"Digital Humanities" gets an Office (with a capital "O")
Posted in The Gnovis Blog
The National Endowment for the Humanities announced today (new window) the formation of the Office of Digital Humanities (new window), a permanent promotion of the two-year old Digital Humanities Initiative.
The Office of Digital Humanities (ODH) is an office within the National
Endowment for the Humanities (NEH). Our primary mission is to help
coordinate the NEH’s efforts in the area of digital scholarship. As in
the sciences, digital technology has changed the way scholars perform
their work. It allows new questions to be raised and has radically
changed the ways in which materials can be searched, mined, displayed,
taught, and analyzed. Technology has also had an enormous impact on how
scholarly materials are preserved and accessed, which brings with it
many challenging issues related to sustainability, copyright, and
authenticity. The ODH works not only with NEH staff and members of the
scholarly community, but also facilitates conversations with other
funding bodies both in the United States and abroad so that we can work
towards meeting these challenges.
I find this rather exciting, as it is yet another sign that digital humanities has arrived (or continues to arrive).

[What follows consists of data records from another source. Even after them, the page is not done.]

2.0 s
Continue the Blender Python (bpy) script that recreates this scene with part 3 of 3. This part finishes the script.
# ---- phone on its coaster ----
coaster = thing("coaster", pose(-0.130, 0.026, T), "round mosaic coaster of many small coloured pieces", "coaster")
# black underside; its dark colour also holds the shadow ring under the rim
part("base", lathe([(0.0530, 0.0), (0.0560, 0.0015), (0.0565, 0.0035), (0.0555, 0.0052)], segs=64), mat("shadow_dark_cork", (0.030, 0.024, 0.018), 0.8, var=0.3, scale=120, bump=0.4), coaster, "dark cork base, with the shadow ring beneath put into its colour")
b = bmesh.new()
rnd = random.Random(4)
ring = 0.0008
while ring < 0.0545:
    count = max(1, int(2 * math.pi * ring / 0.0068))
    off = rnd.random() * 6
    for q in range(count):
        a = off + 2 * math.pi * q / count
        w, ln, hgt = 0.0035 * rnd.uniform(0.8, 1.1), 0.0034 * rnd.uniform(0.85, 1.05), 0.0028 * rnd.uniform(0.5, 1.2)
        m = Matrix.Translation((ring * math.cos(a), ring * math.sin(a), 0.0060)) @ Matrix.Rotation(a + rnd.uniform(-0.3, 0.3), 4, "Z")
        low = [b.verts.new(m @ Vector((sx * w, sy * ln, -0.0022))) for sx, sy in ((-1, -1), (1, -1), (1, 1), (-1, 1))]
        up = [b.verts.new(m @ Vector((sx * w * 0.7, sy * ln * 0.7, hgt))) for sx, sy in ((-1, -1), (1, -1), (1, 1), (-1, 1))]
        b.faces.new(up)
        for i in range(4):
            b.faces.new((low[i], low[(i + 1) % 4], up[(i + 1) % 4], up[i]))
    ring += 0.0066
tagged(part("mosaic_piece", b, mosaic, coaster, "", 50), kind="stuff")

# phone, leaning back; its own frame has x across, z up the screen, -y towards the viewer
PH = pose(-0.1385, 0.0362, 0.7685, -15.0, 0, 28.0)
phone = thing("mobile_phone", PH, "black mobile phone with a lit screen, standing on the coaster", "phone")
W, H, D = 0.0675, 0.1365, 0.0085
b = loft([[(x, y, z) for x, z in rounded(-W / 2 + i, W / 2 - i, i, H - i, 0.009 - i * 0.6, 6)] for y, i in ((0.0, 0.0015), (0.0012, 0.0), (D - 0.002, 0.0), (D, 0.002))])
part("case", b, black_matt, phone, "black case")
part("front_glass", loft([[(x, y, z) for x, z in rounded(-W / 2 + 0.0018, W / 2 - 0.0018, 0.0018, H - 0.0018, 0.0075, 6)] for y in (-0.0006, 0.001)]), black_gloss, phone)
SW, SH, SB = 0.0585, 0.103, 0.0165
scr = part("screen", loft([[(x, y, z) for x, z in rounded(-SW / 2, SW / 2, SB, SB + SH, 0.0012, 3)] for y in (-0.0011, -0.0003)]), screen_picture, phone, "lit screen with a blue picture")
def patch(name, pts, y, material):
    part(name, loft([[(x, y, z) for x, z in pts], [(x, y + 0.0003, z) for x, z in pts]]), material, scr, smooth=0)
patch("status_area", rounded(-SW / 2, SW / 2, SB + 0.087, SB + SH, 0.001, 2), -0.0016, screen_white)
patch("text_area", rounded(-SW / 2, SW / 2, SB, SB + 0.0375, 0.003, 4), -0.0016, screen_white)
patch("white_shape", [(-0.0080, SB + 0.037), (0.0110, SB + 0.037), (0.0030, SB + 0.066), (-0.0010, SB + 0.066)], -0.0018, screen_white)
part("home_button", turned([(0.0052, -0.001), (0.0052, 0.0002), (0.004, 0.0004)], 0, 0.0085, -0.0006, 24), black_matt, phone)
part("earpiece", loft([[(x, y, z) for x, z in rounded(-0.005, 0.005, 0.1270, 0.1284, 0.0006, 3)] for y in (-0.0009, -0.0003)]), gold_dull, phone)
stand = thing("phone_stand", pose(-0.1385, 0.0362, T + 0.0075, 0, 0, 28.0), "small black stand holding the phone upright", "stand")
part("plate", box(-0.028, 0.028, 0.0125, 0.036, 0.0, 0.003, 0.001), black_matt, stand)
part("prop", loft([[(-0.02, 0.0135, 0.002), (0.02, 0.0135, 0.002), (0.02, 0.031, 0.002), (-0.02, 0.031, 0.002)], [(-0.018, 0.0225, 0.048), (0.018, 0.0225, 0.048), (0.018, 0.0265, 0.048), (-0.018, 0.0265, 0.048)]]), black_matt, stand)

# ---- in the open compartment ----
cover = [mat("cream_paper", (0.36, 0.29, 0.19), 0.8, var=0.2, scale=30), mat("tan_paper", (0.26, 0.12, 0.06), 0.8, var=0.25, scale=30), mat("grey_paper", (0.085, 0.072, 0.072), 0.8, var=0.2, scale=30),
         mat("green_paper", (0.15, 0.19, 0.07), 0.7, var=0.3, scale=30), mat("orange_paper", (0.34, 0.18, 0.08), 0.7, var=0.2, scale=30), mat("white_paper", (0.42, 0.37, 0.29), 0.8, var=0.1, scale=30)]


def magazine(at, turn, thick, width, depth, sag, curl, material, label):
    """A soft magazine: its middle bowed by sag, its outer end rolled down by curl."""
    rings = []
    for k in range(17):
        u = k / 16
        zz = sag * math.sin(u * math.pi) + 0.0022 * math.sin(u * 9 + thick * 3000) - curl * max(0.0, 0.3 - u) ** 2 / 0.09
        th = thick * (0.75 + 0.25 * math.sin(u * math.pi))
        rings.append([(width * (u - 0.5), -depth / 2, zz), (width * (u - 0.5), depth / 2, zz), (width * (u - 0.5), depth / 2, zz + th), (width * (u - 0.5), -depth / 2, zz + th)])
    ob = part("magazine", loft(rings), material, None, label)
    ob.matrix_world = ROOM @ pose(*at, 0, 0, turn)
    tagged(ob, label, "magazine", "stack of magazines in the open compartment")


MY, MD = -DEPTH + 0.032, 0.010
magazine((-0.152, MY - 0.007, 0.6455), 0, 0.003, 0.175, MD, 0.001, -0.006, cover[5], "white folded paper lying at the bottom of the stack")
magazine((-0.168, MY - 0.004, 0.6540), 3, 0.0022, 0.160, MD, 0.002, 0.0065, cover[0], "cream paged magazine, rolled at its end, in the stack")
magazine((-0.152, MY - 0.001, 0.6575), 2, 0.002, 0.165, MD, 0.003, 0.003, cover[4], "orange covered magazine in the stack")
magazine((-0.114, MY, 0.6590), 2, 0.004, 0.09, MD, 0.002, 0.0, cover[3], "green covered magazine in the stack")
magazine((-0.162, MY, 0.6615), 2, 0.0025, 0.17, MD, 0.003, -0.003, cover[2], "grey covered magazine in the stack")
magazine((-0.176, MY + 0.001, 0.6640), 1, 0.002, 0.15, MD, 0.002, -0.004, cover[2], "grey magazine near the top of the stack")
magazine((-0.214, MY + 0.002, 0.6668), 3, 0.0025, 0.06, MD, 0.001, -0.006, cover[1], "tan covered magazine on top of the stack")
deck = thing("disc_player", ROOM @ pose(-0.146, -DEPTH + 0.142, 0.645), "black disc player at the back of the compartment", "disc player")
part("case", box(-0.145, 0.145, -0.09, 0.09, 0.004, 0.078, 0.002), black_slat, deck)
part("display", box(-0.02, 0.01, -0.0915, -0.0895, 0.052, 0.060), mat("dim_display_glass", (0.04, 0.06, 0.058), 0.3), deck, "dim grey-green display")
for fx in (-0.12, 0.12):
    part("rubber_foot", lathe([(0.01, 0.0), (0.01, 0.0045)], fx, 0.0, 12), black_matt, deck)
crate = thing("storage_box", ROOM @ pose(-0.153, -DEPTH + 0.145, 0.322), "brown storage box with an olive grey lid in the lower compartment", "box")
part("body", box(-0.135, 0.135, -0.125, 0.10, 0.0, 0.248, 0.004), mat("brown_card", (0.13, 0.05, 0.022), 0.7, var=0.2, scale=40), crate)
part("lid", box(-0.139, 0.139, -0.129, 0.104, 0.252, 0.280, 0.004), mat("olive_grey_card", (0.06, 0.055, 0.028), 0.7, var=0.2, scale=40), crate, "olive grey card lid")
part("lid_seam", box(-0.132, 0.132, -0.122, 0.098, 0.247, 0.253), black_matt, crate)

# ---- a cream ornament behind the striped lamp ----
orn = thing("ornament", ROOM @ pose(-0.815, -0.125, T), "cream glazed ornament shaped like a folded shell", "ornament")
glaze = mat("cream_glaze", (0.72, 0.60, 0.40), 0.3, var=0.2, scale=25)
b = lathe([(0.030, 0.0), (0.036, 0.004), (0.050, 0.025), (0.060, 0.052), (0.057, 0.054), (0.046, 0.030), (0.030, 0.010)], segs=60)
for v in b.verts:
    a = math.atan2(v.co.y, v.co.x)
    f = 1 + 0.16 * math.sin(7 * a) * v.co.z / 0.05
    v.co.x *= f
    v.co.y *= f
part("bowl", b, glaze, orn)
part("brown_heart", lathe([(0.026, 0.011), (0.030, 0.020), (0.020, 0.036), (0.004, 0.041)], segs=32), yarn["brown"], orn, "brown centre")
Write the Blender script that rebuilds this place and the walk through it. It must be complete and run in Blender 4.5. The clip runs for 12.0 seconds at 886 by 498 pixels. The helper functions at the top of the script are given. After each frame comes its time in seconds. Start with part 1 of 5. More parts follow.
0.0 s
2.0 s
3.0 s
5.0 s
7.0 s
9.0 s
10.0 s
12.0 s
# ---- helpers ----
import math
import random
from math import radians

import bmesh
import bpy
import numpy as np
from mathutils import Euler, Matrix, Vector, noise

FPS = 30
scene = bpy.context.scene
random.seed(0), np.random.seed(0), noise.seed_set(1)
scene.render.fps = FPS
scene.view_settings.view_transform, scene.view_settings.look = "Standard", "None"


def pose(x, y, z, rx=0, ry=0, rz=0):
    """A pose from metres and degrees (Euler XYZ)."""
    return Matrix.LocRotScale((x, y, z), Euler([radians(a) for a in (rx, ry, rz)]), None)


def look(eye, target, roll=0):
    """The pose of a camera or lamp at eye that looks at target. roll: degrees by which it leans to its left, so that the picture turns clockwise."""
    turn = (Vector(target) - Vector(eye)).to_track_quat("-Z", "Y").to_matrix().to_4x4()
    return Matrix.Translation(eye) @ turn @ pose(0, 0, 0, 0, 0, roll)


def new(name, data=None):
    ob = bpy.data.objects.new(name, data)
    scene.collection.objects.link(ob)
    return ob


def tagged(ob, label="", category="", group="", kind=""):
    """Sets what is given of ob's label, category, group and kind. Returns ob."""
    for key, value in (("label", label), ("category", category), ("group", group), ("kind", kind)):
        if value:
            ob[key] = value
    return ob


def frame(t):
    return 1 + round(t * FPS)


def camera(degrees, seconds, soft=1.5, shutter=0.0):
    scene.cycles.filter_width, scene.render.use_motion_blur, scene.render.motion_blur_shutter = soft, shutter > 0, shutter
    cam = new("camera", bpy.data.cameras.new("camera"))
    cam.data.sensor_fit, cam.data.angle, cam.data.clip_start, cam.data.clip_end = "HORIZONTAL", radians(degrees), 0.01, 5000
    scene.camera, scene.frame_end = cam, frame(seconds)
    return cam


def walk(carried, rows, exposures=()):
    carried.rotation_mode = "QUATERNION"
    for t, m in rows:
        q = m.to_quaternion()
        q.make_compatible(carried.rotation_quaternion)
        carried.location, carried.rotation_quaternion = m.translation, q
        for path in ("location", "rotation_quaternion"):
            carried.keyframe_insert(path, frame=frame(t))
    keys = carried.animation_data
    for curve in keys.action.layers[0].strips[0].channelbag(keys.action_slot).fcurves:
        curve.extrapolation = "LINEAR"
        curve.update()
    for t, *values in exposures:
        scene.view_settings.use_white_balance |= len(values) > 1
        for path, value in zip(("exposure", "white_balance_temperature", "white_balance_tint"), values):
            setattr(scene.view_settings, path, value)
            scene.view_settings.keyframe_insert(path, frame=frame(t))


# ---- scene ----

To clarify to readers, digital humanities concerns the relationship between contemporary digital technologies and traditional humanities scholarship. To some, that means sophisticated mapping technologies for historical research. To others it means a web-cam in a museum installation. To others it means reexamining the academic publishing paradigm. To the folks at George Mason’s Center for History and New Media (new window) it means Zotero (new window), the amazing citation management tool that they’ve developed as a plug-in for Firefox.
CHNM also produces a wonderful podcast called Digital Campus (new window), in which Dan Cohen, Mills Kelly, and Tom Scheinfeldt discuss technology issues on college campuses. In a recent episode, they were discussing the increasing numbers of "Digital Humanities Centers" on college campuses across the country. These are, I presume, comparable to regular humanities centers, but with an emphasis on the digital.
Considering whether these centers should be seen as a sign that digital humanities has arrived, the hosts agreed that the true sign would be when the centers dropped the "Digital" from their names, breaking the distinction between the digital and the analog.
Might the same be said of the new ODH? Is its newfound existence just the first step towards its own deprecation?
I wouldn’t be so bold as to try to answer my own questions, but I will say this… the ODH funds some pretty cool grant programs (new window).